Вдруг шум. Спросонья вскакиваю, но, рванув за плечи, руки тут же приземляют меня на кровать. Вернувшись с прогулки, в палату вваливаются пацаны. Первым вбегает Витя и сразу идет к Леше:

– Ну, ты чё, живой?

Лешка не реагирует.

– На обед пойдешь?

Продолжает молчать.

– Твоя Оля спрашивала, почему ты не гулял. Я сказал ей, что тебя спеленали и вкололи сульфозин. Она сначала расстроилась, но потом успокоилась и передала привет. Слышь, что ли?

– Ага – всхлипывает Лешка.

Витек продолжает рассказывать новости:

– А Аксану тоже на прогулку не пустили. Оля говорит, что нянечка оставила ее мыть полы в столовке и что они хотят ее выписать.

Появляется медсестра:

– Выходим обедать!

Подходит ко мне:

– Ну что, ты понял, что вмешиваться в лечение других детей нельзя?

Молчу.

– Если врач назначил пеленание, значит, это вынужденная мера, необходимая для вашего же психического равновесия. Усвоил?

Отворачиваю голову.

Показательно вздыхает:

– Ну что ж, не понял. Продолжим лечение.

Уходит.

Возвращается тишина.

Лешка, кажется, заснул. Постанывает во сне. Тихо, еле слышно. Как тот маленький щенок, которого я взял домой, пообещав маме хорошо учиться. Мама сказала, что ему негде у нас жить, но я упрашивал, умолял, уговаривал, и она согласилась с одним условием:

– Как только увижу, что он намочил пол, – унесешь его обратно во двор! Договорились?

– Да! – радостно закричал я и стал ухаживать за щенком, стараясь изо всех сил приучить собаку к чистоплотности. Но запах все же появился, и после двух дней немыслимого счастья от сосуществования с настоящим зверем в одной конуре утром в понедельник мне пришлось вынести его вместе с коробкой.

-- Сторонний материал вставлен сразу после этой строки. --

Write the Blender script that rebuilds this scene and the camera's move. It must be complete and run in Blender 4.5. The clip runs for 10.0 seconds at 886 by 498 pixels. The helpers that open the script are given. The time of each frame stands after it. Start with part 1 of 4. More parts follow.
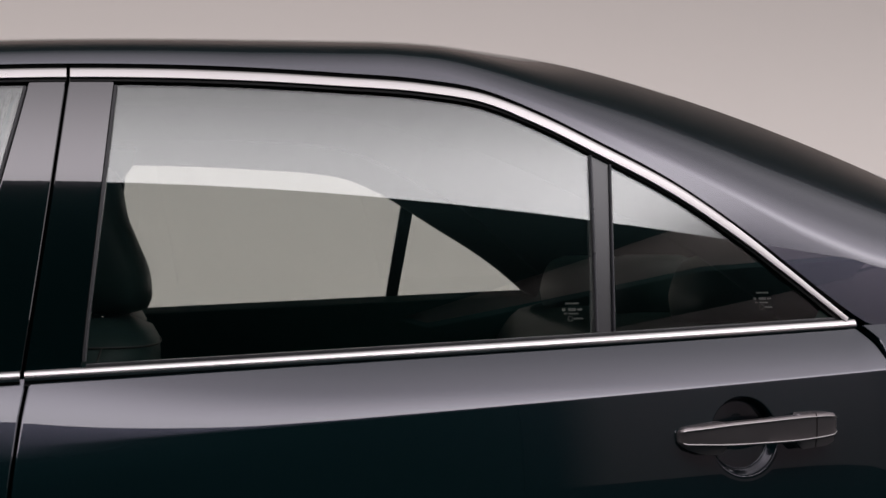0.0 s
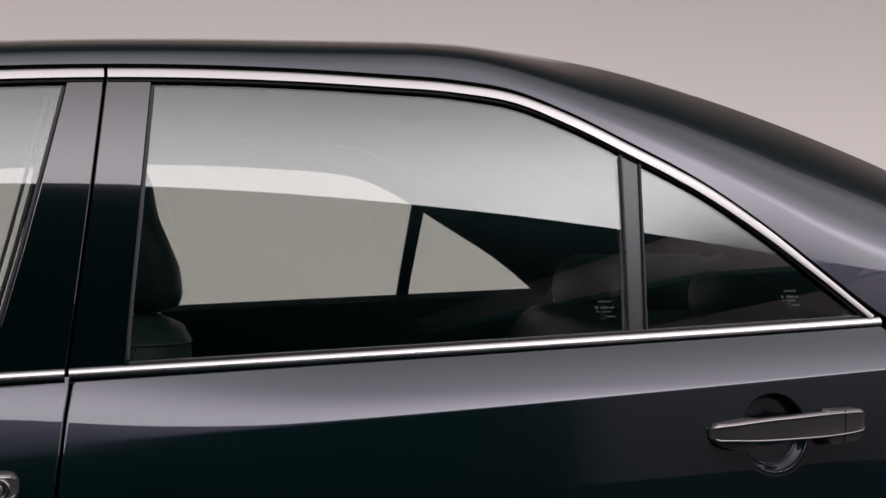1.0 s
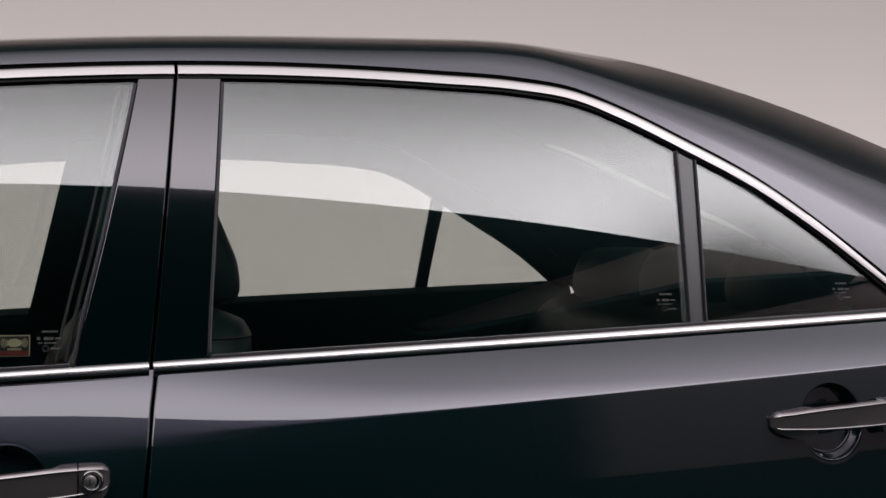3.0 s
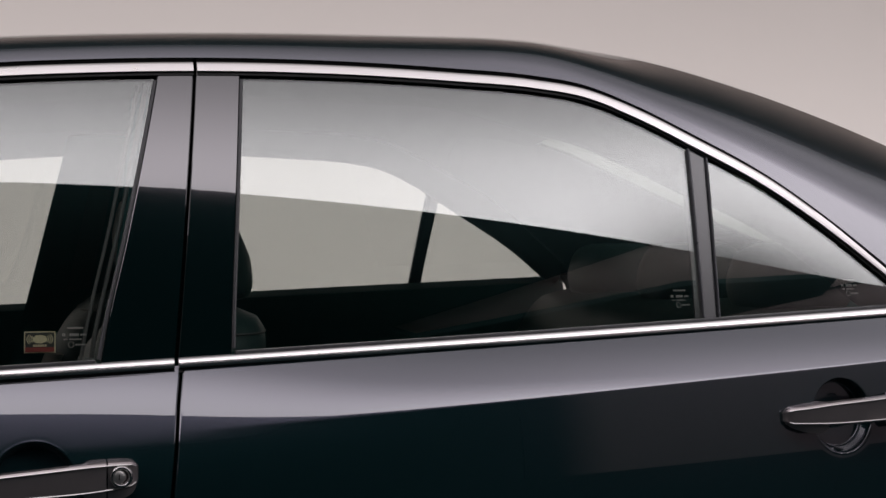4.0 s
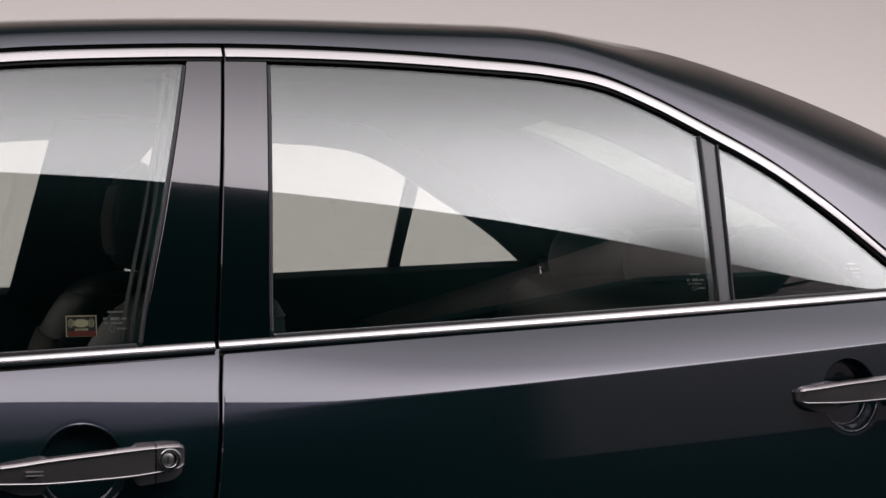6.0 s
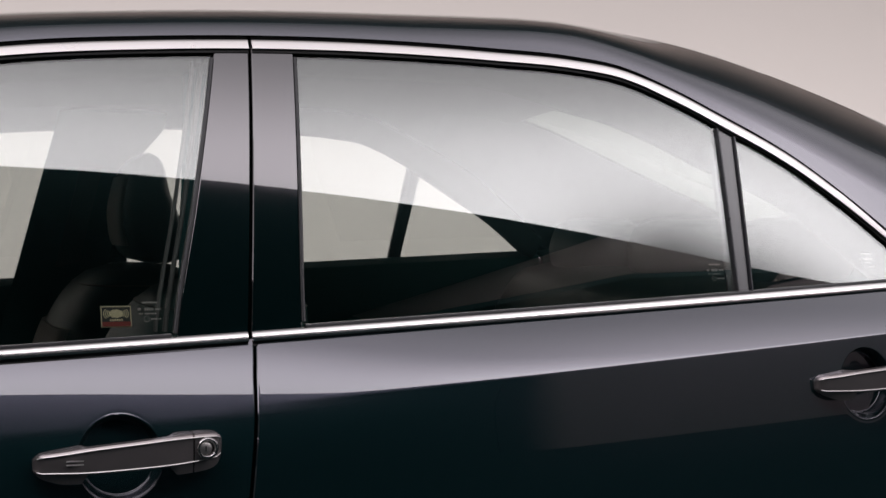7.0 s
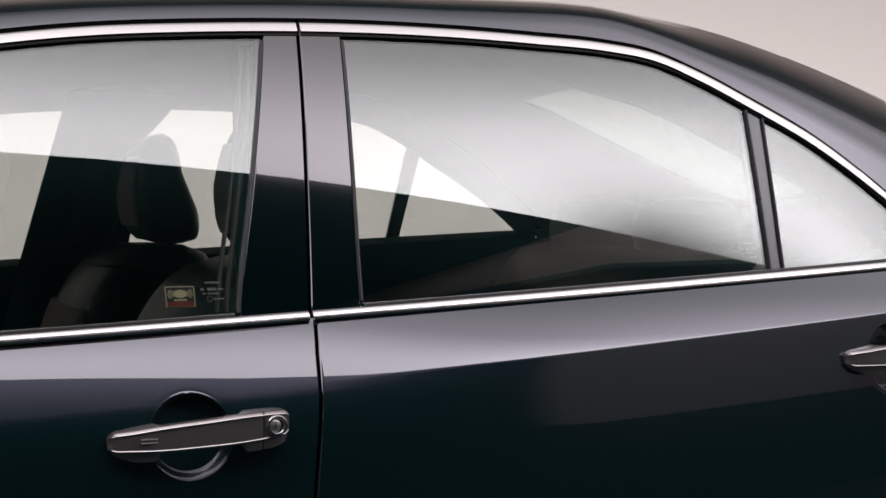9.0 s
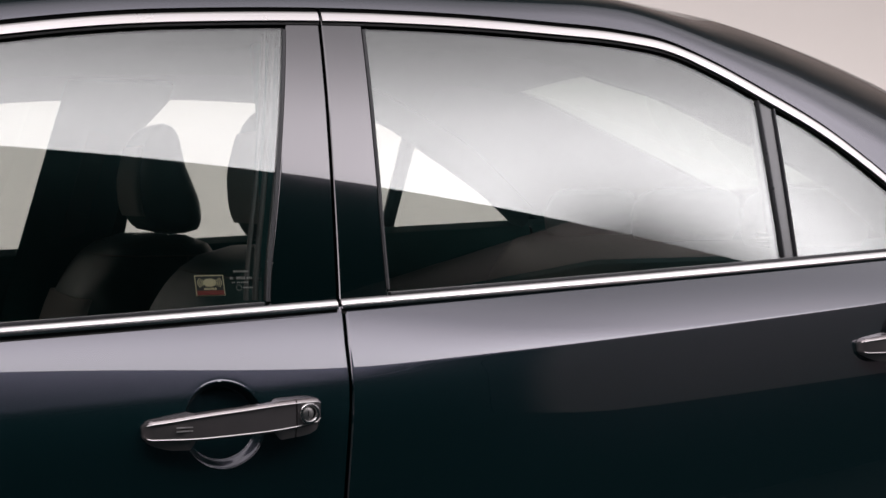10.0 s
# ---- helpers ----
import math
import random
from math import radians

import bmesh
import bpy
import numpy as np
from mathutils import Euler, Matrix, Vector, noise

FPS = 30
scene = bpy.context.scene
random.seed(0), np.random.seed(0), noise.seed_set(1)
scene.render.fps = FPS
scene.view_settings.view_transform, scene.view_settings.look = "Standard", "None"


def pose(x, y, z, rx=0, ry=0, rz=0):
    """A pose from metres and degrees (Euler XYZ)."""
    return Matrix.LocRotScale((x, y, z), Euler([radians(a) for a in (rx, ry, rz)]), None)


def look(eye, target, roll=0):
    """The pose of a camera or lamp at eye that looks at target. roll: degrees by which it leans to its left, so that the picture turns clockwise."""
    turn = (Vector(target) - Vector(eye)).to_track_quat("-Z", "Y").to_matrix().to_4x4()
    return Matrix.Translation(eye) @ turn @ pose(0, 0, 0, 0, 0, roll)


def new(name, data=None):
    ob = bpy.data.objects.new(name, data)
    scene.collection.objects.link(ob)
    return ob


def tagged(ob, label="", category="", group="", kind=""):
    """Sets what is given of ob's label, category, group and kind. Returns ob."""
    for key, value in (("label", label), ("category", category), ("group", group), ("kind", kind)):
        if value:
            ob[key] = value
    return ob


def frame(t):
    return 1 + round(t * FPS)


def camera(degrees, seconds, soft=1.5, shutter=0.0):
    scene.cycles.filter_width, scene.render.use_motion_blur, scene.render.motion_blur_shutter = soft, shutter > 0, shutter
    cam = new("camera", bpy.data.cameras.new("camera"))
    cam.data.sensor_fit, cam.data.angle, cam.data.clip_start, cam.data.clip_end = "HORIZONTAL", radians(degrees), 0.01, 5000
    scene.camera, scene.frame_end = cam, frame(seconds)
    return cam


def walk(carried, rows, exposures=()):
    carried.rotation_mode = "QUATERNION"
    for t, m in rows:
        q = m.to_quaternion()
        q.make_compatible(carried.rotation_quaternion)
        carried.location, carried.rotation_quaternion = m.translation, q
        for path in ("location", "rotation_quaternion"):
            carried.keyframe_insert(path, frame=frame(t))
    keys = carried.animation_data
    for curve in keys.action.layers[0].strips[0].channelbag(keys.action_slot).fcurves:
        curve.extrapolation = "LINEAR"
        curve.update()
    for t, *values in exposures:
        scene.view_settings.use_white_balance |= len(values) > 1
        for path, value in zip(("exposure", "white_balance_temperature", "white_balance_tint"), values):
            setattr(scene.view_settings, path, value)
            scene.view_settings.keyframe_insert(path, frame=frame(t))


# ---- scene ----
cam = camera(35.0, 10.0, soft=1.5)
PATH = [
    (0, (0.128, -2.417, 1.077), (0.548, -0.462, 1.095), 0.1),
    (0.5, (0.095, -2.419, 1.077), (0.529, -0.467, 1.095), 0.1),
    (1, (0.059, -2.422, 1.077), (0.505, -0.473, 1.093), 0.1),
    (1.5, (0.024, -2.424, 1.077), (0.485, -0.478, 1.091), 0.1),
    (2, (-0.008, -2.423, 1.079), (0.464, -0.48, 1.088), 0.1),
    (2.5, (-0.044, -2.424, 1.081), (0.444, -0.484, 1.086), 0.1),
    (3, (-0.078, -2.424, 1.079), (0.422, -0.488, 1.084), 0.0),
    (4.5, (-0.183, -2.419, 1.082), (0.397, -0.505, 1.075), 0.1),
    (5, (-0.218, -2.417, 1.081), (0.391, -0.512, 1.07), 0.1),
    (5.5, (-0.249, -2.414, 1.082), (0.384, -0.517, 1.064), 0.1),
    (7, (-0.356, -2.404, 1.083), (0.339, -0.529, 1.044), 0.1),
    (7.5, (-0.391, -2.397, 1.083), (0.324, -0.53, 1.038), 0.1),
    (8, (-0.426, -2.394, 1.085), (0.308, -0.535, 1.031), 0.1),
    (8.5, (-0.458, -2.39, 1.085), (0.293, -0.537, 1.024), 0.1),
    (9, (-0.496, -2.385, 1.085), (0.278, -0.541, 1.016), 0.0),
    (9.5, (-0.531, -2.376, 1.086), (0.264, -0.543, 1.008), 0.1),
    (10, (-0.571, -2.363, 1.082), (0.252, -0.542, 1.001), 0.0),
]
walk(cam, [(t, look(eye, target, roll)) for t, eye, target, roll in PATH], exposures=((0.0, -0.10), (5.0, 0.02), (10.0, 0.31)))

# ---- world and lights ----
FLOOR = -0.045
world = bpy.data.worlds.new("studio_dark")
world.use_nodes = True
scene.world = world
world.node_tree.nodes["Background"].inputs[0].default_value = (0.012, 0.013, 0.014, 1)
world.node_tree.nodes["Background"].inputs[1].default_value = 1.0


# ---- materials ----
def principled(name, color, rough=0.5, metal=0.0, coat=0.0, spec=0.5):
    m = bpy.data.materials.new(name)
    m.use_nodes = True
    b = m.node_tree.nodes["Principled BSDF"]
    b.inputs["Base Color"].default_value = (*color, 1)
    b.inputs["Roughness"].default_value = rough
    b.inputs["Metallic"].default_value = metal
    b.inputs["Specular IOR Level"].default_value = spec
    b.inputs["Coat Weight"].default_value = coat
    b.inputs["Coat Roughness"].default_value = 0.012
    b.inputs["Coat IOR"].default_value = 2.06
    return m


def vary(m, c1, c2, scale, rough=None, bump=0.0, bump_scale=200.0):
    """Mottled colour at two scales, with optional roughness range and fine relief."""
    nt = m.node_tree
    b = nt.nodes["Principled BSDF"]
    co = nt.nodes.new("ShaderNodeTexCoord")
    n1 = nt.nodes.new("ShaderNodeTexNoise")
    n1.inputs["Scale"].default_value = scale
    n1.inputs["Detail"].default_value = 6
    ramp = nt.nodes.new("ShaderNodeMix")
    ramp.data_type = "RGBA"
    ramp.inputs[6].default_value = (*c1, 1)
    ramp.inputs[7].default_value = (*c2, 1)
    nt.links.new(co.outputs["Object"], n1.inputs["Vector"])
    nt.links.new(n1.outputs["Fac"], ramp.inputs[0])
    nt.links.new(ramp.outputs[2], b.inputs["Base Color"])
    if rough:
        mr = nt.nodes.new("ShaderNodeMapRange")
        mr.inputs["To Min"].default_value, mr.inputs["To Max"].default_value = rough
        nt.links.new(n1.outputs["Fac"], mr.inputs["Value"])
        nt.links.new(mr.outputs[0], b.inputs["Roughness"])
    if bump:
        n2 = nt.nodes.new("ShaderNodeTexNoise")
        n2.inputs["Scale"].default_value = bump_scale
        n2.inputs["Detail"].default_value = 4
        bp = nt.nodes.new("ShaderNodeBump")
        bp.inputs["Strength"].default_value = bump
        bp.inputs["Distance"].default_value = 0.002
        nt.links.new(co.outputs["Object"], n2.inputs["Vector"])
        nt.links.new(n2.outputs["Fac"], bp.inputs["Height"])
        nt.links.new(bp.outputs[0], b.inputs["Normal"])
    return m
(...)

Я оставил собаку на прежнем месте около арки, над которой по утрам висел Ленкин отец. Щенок совсем не обиделся. Продолжая вилять хвостом, он поглядывал на меня снизу вверх, пока я его гладил. А потом завалился откормленным пузом на подстилку и от удовольствия закрыл глаза.

«Везет же ему!» – подумал я, глядя на беззаботную дворнягу. И, поднявшись с корточек, потопал в школу через улицу Комсомольскую, Советскую и так далее…

Овладев территорией, тишина вновь силится удержать ее в своих объятиях и, фиксируя любые шорохи, вздрагивает от их появления…

Я вспоминаю влажный язык и прохладный нос щенка. Щенок всегда веселый, всегда просит ласки, всегда готов ею делиться…

Подушка неудобно расплющилась под моей головой, и глаза теперь могут смотреть только в потолок. Поднимаю голову, пытаясь затылком собрать подушку в кучу. Получается плохо, но все же это лучше, чем было.

Интересно, что сейчас делают пацаны? Наверное, гоняют в мяч, а утром пойдут на рыбалку… Зеваю так, что в скулах что-то хрустит, а из моей груди вырывается неопределенный звук. Просыпается Лешка. Он лежит на правом боку, лицом ко мне, потому что в левую ягодицу ему сделали укол и переворачиваться теперь больно. Пару мгновений сосед смотрит на меня, пробираясь узкой тропой рассудка сквозь помутневший сумрак разума, и, наконец выбравшись из дремы, припоминает, кто я и что здесь делаю. Откликнувшаяся на пробуждение боль тут же закрывает увлажняющиеся веки ребенка, пряча под них внутренний мир страдальца. Веки дрожат, шевелятся, выдавая движения глазных яблок. По лицу пробегает серая тень и, соскользнув с него, делает по палате круг, возвращаясь к Лешке.